Nagoro, located in the remote mountains of Tokushima in Shikoku, around 550 kilometres southwest of Tokyo, is Japan’s ‘Valley of the Dolls’ or ‘Scarecrow Village. In Nagoro, hidden away in Japan’s Iya Valley, life-size dolls now outnumber the human residents many times over!

The dolls are the work of resident, Tsukimi Ayano, who made them  to counter the emptiness and loneliness felt in the once-populous Nagoro village  due to a rapidly aging population and absence of children, owing to rural depopulation. At present (2019), there are over 350 full-size scarecrows. This contrasts to just 30 actual living residents! Japan’s scarecrow village once had a population of nearly 400. However, most residents then moved towards the cities in search of work.

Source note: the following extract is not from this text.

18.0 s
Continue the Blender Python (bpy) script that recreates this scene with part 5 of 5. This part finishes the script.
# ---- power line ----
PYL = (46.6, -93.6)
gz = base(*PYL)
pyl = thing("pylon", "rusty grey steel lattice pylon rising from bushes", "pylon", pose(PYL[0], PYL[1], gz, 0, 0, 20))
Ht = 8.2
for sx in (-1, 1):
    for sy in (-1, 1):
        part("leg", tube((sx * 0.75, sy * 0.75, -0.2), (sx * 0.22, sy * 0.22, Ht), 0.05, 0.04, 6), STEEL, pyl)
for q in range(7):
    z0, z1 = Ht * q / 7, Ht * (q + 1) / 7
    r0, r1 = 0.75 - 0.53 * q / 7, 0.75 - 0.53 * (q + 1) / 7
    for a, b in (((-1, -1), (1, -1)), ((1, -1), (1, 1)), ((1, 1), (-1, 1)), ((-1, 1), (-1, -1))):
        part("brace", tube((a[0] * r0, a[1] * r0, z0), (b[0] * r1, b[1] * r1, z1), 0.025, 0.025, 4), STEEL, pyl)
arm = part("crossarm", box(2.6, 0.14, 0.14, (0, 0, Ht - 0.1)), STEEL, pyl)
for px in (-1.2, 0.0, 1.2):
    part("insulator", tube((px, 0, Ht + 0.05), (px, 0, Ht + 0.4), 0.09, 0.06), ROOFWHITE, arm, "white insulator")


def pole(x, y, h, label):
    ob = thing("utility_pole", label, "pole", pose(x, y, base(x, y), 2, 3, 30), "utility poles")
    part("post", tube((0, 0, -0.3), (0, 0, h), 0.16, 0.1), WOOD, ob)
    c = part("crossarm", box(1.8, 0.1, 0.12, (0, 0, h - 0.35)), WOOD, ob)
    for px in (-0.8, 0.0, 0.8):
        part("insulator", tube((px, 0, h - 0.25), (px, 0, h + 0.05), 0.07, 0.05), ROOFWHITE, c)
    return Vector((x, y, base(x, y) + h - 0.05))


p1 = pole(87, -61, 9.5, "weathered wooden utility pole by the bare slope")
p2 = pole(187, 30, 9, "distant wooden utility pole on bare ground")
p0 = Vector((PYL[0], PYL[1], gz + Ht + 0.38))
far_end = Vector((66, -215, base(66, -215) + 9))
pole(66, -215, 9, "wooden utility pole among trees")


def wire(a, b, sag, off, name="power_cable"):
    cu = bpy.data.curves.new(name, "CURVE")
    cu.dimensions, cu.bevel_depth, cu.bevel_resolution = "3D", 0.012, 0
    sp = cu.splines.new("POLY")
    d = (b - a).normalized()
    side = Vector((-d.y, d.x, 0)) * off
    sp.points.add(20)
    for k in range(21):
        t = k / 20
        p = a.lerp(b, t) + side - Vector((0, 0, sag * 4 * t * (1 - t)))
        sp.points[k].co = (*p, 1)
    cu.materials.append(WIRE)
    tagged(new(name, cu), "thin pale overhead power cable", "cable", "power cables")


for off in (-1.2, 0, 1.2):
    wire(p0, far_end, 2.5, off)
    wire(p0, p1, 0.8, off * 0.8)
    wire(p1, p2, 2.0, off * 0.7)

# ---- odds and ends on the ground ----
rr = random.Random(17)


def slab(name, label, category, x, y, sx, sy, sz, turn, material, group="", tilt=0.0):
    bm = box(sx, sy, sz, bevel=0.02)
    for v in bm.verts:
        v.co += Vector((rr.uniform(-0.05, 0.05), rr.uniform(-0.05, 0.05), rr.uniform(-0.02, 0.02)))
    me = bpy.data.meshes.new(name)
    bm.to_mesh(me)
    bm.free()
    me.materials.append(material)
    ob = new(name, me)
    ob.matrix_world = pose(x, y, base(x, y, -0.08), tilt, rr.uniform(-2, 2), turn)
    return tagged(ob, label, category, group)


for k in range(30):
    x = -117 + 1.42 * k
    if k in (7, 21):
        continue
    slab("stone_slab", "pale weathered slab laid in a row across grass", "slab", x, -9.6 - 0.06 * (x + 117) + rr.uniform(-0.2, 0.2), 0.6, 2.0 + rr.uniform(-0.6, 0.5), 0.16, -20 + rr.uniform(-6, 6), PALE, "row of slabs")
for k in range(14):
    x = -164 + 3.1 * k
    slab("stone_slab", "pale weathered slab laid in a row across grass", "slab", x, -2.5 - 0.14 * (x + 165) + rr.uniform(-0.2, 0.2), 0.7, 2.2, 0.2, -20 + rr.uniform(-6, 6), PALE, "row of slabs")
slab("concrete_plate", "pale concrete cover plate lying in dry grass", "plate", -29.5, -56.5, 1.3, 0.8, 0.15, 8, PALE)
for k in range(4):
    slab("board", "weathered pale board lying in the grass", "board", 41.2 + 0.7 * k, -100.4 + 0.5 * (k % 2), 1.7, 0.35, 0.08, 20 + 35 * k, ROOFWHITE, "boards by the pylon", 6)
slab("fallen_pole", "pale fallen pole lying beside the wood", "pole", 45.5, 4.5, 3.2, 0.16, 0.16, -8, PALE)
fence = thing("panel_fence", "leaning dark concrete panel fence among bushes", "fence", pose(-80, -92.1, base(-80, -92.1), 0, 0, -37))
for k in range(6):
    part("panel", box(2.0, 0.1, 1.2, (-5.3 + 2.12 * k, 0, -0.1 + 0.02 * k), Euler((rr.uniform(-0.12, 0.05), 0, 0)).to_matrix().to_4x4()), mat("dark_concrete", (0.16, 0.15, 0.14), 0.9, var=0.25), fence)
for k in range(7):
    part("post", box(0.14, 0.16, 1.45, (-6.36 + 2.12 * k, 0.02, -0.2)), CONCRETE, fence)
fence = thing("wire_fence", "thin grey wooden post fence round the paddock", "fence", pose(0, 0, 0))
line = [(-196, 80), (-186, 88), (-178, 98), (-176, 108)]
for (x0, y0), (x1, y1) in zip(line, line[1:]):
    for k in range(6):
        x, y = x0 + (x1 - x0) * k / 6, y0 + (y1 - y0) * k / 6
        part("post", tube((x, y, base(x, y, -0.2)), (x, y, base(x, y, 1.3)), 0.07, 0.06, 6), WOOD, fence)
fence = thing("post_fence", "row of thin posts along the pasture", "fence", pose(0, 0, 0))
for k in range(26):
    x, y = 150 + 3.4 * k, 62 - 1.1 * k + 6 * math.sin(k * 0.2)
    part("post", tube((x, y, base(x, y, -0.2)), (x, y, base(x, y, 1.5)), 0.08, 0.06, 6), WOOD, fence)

The population in the village is meagre, which is the trend in Japan that has been stricken by a declining population: low birth rate and high life expectancy. Japan is on the verge of becoming the first ‘ultra-aged’ country with 28 per cent of its population aged above 65 years. Around 40 per cent of Japan’s 1,700 municipalities are defined as depopulated, according to experts.

After World War II, when forestry and agriculture were the main economic drivers, many Japanese lived in rural villages like Nagoro. However, with the emphasis on industrialisation and modernisation, young people started migrating to cities and towns like Tokyo from 1960, leaving the rural village depopulated.

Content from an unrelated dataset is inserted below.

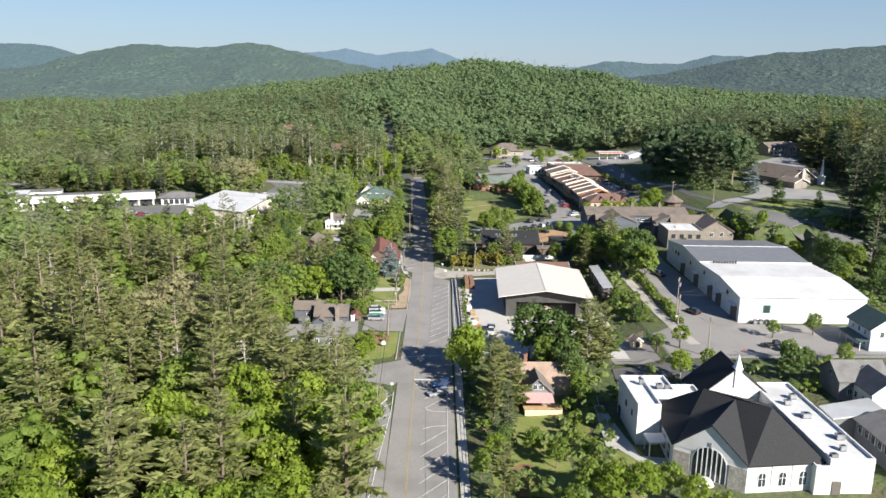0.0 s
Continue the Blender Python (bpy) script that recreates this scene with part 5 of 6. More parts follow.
# ---------------------------------------------------------------- poles, wires, lamps, signs, fences
def utility_pole(x, y, h=10.5, arms=1, turn=0.0, can=False, lean=0.0, lamp=False):
    r = thing("utility_pole", x, y, land(x, y), turn, "weathered wooden utility pole with a crossarm" + (" and transformers" if can else ""), "utility pole", "utility poles of the town")
    part("shaft", Shape().tube((0, 0, -0.8), (lean, 0, h), 0.19, 0.13, 8), POLE_WOOD, r)
    for k in range(arms):
        z = h - 0.5 - 1.1 * k
        arm = part("crossarm", Shape().box(-1.25 + lean, -0.08, z - 0.08, 1.25 + lean, 0.08, z + 0.08), POLE_WOOD, r)
        for xx in (-1.1, -0.5, 0.5, 1.1):
            part("insulator", Shape().tube((xx + lean, 0, z + 0.08), (xx + lean, 0, z + 0.32), 0.07, 0.05, 6), STEEL, arm)
    if can:
        for xx in (-0.45, 0.45):
            t = part("transformer", Shape().tube((xx + lean, -0.3, h - 2.6), (xx + lean, -0.3, h - 1.5), 0.3, 0.3, 10), STEEL, r, "grey transformer can")
            part("bushing", Shape().tube((xx + lean, -0.3, h - 1.5), (xx + lean, -0.3, h - 1.2), 0.06, 0.05, 6), BLACK, t)
    if lamp:
        a = part("lamp_arm", Shape().tube((0, 0, h - 2.4), (1.9, 0, h - 1.7), 0.05, 0.04, 6), STEEL, r)
        part("lamp_head", Shape().box(1.7, -0.16, h - 1.82, 2.4, 0.16, h - 1.66), STEEL, a)
    return r


POLES = [(-8.3, 150), (-8.4, 210), (-7.0, 238), (-5.6, 287), (-4.1, 338), (-3.7, 384), (-3.6, 440), (-4.5, 500)]
for k, (x, y) in enumerate(POLES):
    utility_pole(x, y, 10.0 if k % 2 else 11.0, 1, 0, k in (2, 3), 0.1, k == 0)
SIDE = [(-5.6, 287), (20.5, 280), (46.4, 288), (68, 300)]
for k, (x, y) in enumerate(SIDE[1:]):
    utility_pole(x, y, 11.0 if k == 0 else 8.0, 1, 80, k == 0)
utility_pole(73.5, 187, 10.5, 1, 90, False, 0.5)
utility_pole(75.0, 217.5, 12.5, 1, 60, True)
utility_pole(73.8, 212.0, 9.0, 1, 60)
CROSSP = [(-140, 478), (-92, 488), (-58, 492), (-23.5, 500), (-2.3, 513), (26, 527), (58, 540)]
for x, y in CROSSP:
    utility_pole(x, y, 10.5, 1, 70)
for x, y in ((116.4, 448), (131.5, 346), (120, 368), (141, 560), (88, 556), (100, 600), (62, 560), (257, 500), (268, 543)):
    utility_pole(x, y, 10.0, 1, 40, False, 0, True)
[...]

Tsukimi Ayano was born in Nagoro, but moved away with family when she was young. She returned to Nagoro about 15 years ago to help care for her elderly father. When she returned, she placed a scarecrow of her father’s likeness in a field outside her house, to prevent birds eating the seeds from her garden. After that she kept on producing scarecrows. Each scarecrow is made based on a local resident who used to live there. And each is positioned where the villagers had spent their time. The village school shut down in 2012 when its only two students graduated. Ayano has since filled the old building with her scarecrows which she dressed with old students’ clothes.

Though the people of the village may not return, the scarecrows of Nagoro have made it a place of tourist attraction.